▸ **WORKING DATA**:
--------------------------------

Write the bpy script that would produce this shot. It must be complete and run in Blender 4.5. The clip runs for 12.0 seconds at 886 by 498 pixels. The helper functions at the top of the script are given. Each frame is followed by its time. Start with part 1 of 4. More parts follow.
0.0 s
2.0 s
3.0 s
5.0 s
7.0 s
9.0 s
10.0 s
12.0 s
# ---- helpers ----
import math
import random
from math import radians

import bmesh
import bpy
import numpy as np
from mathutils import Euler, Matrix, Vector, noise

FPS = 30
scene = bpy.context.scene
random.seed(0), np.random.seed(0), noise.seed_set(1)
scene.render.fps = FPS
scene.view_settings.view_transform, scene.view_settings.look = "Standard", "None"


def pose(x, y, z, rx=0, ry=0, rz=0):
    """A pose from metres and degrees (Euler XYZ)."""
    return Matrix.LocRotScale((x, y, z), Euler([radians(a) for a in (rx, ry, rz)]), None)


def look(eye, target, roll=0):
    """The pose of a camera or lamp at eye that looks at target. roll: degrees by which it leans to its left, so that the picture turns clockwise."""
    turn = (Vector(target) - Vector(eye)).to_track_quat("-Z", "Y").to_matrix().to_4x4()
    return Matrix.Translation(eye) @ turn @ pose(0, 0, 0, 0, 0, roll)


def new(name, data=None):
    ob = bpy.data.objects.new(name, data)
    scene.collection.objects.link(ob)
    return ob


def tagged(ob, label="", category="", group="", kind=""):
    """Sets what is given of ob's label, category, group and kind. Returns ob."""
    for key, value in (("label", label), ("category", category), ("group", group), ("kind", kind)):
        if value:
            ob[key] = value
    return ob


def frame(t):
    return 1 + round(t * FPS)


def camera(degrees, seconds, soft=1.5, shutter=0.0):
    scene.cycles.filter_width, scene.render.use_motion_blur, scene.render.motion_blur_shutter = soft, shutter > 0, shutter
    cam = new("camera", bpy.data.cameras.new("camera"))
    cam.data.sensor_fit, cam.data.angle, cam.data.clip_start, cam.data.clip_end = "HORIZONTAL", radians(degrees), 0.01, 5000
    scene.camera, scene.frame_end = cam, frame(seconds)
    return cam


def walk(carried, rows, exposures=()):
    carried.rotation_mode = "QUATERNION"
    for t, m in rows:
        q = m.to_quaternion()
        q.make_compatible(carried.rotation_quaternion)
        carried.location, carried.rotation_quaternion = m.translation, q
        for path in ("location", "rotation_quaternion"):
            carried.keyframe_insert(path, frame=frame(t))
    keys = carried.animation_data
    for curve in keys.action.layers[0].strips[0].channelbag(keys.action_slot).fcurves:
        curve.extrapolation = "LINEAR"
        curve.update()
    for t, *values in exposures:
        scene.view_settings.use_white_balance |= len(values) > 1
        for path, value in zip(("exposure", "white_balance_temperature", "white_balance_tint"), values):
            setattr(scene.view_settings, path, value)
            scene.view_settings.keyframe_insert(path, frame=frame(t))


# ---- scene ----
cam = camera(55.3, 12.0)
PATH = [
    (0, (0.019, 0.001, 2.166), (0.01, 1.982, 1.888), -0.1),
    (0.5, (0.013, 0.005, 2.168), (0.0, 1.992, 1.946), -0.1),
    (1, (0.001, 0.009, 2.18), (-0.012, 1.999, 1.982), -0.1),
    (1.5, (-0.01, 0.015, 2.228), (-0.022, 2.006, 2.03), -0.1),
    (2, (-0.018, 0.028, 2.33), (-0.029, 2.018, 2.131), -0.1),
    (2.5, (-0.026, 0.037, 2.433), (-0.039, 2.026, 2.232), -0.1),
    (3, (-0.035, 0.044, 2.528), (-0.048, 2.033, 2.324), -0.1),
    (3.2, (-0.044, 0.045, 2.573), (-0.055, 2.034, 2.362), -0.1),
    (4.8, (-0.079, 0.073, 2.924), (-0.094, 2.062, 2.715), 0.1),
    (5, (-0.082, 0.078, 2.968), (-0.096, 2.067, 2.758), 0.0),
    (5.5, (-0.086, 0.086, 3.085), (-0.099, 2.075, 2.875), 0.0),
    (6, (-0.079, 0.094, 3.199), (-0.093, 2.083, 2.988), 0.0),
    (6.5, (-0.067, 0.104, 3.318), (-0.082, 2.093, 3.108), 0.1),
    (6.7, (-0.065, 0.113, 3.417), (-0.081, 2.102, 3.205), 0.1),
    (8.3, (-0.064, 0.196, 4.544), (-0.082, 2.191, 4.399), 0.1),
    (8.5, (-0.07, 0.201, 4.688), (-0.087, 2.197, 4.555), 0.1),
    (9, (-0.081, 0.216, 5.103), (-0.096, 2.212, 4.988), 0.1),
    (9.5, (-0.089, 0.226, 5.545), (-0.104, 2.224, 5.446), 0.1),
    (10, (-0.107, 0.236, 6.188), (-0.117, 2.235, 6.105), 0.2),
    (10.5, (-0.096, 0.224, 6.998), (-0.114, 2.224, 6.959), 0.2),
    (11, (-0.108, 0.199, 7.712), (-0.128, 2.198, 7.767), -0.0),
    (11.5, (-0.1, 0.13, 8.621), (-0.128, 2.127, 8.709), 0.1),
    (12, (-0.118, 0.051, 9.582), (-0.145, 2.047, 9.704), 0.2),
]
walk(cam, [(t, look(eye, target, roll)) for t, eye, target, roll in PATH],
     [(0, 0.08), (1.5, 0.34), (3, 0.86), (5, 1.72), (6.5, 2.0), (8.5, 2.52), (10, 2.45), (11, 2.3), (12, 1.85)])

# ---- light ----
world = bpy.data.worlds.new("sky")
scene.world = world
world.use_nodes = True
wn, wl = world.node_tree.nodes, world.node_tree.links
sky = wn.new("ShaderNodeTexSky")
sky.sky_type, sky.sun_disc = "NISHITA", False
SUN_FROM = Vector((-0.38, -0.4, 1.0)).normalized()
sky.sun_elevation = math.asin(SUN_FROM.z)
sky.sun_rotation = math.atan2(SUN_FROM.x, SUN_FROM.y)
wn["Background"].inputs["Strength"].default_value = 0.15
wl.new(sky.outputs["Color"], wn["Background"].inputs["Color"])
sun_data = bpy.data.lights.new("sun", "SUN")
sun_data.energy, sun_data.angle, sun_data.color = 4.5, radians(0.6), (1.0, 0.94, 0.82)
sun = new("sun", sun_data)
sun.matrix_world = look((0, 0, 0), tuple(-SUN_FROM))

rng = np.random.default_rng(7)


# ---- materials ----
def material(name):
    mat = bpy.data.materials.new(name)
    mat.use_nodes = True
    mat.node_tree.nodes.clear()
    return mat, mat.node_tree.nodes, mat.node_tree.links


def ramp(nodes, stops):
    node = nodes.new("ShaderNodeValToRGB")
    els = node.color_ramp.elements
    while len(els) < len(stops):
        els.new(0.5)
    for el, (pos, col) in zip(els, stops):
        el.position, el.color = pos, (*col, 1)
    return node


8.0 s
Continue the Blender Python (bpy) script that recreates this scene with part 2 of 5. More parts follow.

--------------------------------

▸ **JOB**:
Extract the complete listing verbatim.

▸ **WRITTEN SOLUTION**:
Write the bpy script that would produce this shot. It must be complete and run in Blender 4.5. The clip runs for 12.0 seconds at 886 by 498 pixels. The helper functions at the top of the script are given. Each frame is followed by its time. Start with part 1 of 4. More parts follow.
0.0 s
2.0 s
3.0 s
5.0 s
7.0 s
9.0 s
10.0 s
12.0 s
# ---- helpers ----
import math
import random
from math import radians

import bmesh
import bpy
import numpy as np
from mathutils import Euler, Matrix, Vector, noise

FPS = 30
scene = bpy.context.scene
random.seed(0), np.random.seed(0), noise.seed_set(1)
scene.render.fps = FPS
scene.view_settings.view_transform, scene.view_settings.look = "Standard", "None"


def pose(x, y, z, rx=0, ry=0, rz=0):
    """A pose from metres and degrees (Euler XYZ)."""
    return Matrix.LocRotScale((x, y, z), Euler([radians(a) for a in (rx, ry, rz)]), None)


def look(eye, target, roll=0):
    """The pose of a camera or lamp at eye that looks at target. roll: degrees by which it leans to its left, so that the picture turns clockwise."""
    turn = (Vector(target) - Vector(eye)).to_track_quat("-Z", "Y").to_matrix().to_4x4()
    return Matrix.Translation(eye) @ turn @ pose(0, 0, 0, 0, 0, roll)


def new(name, data=None):
    ob = bpy.data.objects.new(name, data)
    scene.collection.objects.link(ob)
    return ob


def tagged(ob, label="", category="", group="", kind=""):
    """Sets what is given of ob's label, category, group and kind. Returns ob."""
    for key, value in (("label", label), ("category", category), ("group", group), ("kind", kind)):
        if value:
            ob[key] = value
    return ob


def frame(t):
    return 1 + round(t * FPS)


def camera(degrees, seconds, soft=1.5, shutter=0.0):
    scene.cycles.filter_width, scene.render.use_motion_blur, scene.render.motion_blur_shutter = soft, shutter > 0, shutter
    cam = new("camera", bpy.data.cameras.new("camera"))
    cam.data.sensor_fit, cam.data.angle, cam.data.clip_start, cam.data.clip_end = "HORIZONTAL", radians(degrees), 0.01, 5000
    scene.camera, scene.frame_end = cam, frame(seconds)
    return cam


def walk(carried, rows, exposures=()):
    carried.rotation_mode = "QUATERNION"
    for t, m in rows:
        q = m.to_quaternion()
        q.make_compatible(carried.rotation_quaternion)
        carried.location, carried.rotation_quaternion = m.translation, q
        for path in ("location", "rotation_quaternion"):
            carried.keyframe_insert(path, frame=frame(t))
    keys = carried.animation_data
    for curve in keys.action.layers[0].strips[0].channelbag(keys.action_slot).fcurves:
        curve.extrapolation = "LINEAR"
        curve.update()
    for t, *values in exposures:
        scene.view_settings.use_white_balance |= len(values) > 1
        for path, value in zip(("exposure", "white_balance_temperature", "white_balance_tint"), values):
            setattr(scene.view_settings, path, value)
            scene.view_settings.keyframe_insert(path, frame=frame(t))


# ---- scene ----
cam = camera(55.3, 12.0)
PATH = [
    (0, (0.019, 0.001, 2.166), (0.01, 1.982, 1.888), -0.1),
    (0.5, (0.013, 0.005, 2.168), (0.0, 1.992, 1.946), -0.1),
    (1, (0.001, 0.009, 2.18), (-0.012, 1.999, 1.982), -0.1),
    (1.5, (-0.01, 0.015, 2.228), (-0.022, 2.006, 2.03), -0.1),
    (2, (-0.018, 0.028, 2.33), (-0.029, 2.018, 2.131), -0.1),
    (2.5, (-0.026, 0.037, 2.433), (-0.039, 2.026, 2.232), -0.1),
    (3, (-0.035, 0.044, 2.528), (-0.048, 2.033, 2.324), -0.1),
    (3.2, (-0.044, 0.045, 2.573), (-0.055, 2.034, 2.362), -0.1),
    (4.8, (-0.079, 0.073, 2.924), (-0.094, 2.062, 2.715), 0.1),
    (5, (-0.082, 0.078, 2.968), (-0.096, 2.067, 2.758), 0.0),
    (5.5, (-0.086, 0.086, 3.085), (-0.099, 2.075, 2.875), 0.0),
    (6, (-0.079, 0.094, 3.199), (-0.093, 2.083, 2.988), 0.0),
    (6.5, (-0.067, 0.104, 3.318), (-0.082, 2.093, 3.108), 0.1),
    (6.7, (-0.065, 0.113, 3.417), (-0.081, 2.102, 3.205), 0.1),
    (8.3, (-0.064, 0.196, 4.544), (-0.082, 2.191, 4.399), 0.1),
    (8.5, (-0.07, 0.201, 4.688), (-0.087, 2.197, 4.555), 0.1),
    (9, (-0.081, 0.216, 5.103), (-0.096, 2.212, 4.988), 0.1),
    (9.5, (-0.089, 0.226, 5.545), (-0.104, 2.224, 5.446), 0.1),
    (10, (-0.107, 0.236, 6.188), (-0.117, 2.235, 6.105), 0.2),
    (10.5, (-0.096, 0.224, 6.998), (-0.114, 2.224, 6.959), 0.2),
    (11, (-0.108, 0.199, 7.712), (-0.128, 2.198, 7.767), -0.0),
    (11.5, (-0.1, 0.13, 8.621), (-0.128, 2.127, 8.709), 0.1),
    (12, (-0.118, 0.051, 9.582), (-0.145, 2.047, 9.704), 0.2),
]
walk(cam, [(t, look(eye, target, roll)) for t, eye, target, roll in PATH],
     [(0, 0.08), (1.5, 0.34), (3, 0.86), (5, 1.72), (6.5, 2.0), (8.5, 2.52), (10, 2.45), (11, 2.3), (12, 1.85)])

# ---- light ----
world = bpy.data.worlds.new("sky")
scene.world = world
world.use_nodes = True
wn, wl = world.node_tree.nodes, world.node_tree.links
sky = wn.new("ShaderNodeTexSky")
sky.sky_type, sky.sun_disc = "NISHITA", False
SUN_FROM = Vector((-0.38, -0.4, 1.0)).normalized()
sky.sun_elevation = math.asin(SUN_FROM.z)
sky.sun_rotation = math.atan2(SUN_FROM.x, SUN_FROM.y)
wn["Background"].inputs["Strength"].default_value = 0.15
wl.new(sky.outputs["Color"], wn["Background"].inputs["Color"])
sun_data = bpy.data.lights.new("sun", "SUN")
sun_data.energy, sun_data.angle, sun_data.color = 4.5, radians(0.6), (1.0, 0.94, 0.82)
sun = new("sun", sun_data)
sun.matrix_world = look((0, 0, 0), tuple(-SUN_FROM))

rng = np.random.default_rng(7)


# ---- materials ----
def material(name):
    mat = bpy.data.materials.new(name)
    mat.use_nodes = True
    mat.node_tree.nodes.clear()
    return mat, mat.node_tree.nodes, mat.node_tree.links


def ramp(nodes, stops):
    node = nodes.new("ShaderNodeValToRGB")
    els = node.color_ramp.elements
    while len(els) < len(stops):
        els.new(0.5)
    for el, (pos, col) in zip(els, stops):
        el.position, el.color = pos, (*col, 1)
    return node


8.0 s
Continue the Blender Python (bpy) script that recreates this scene with part 2 of 5. More parts follow.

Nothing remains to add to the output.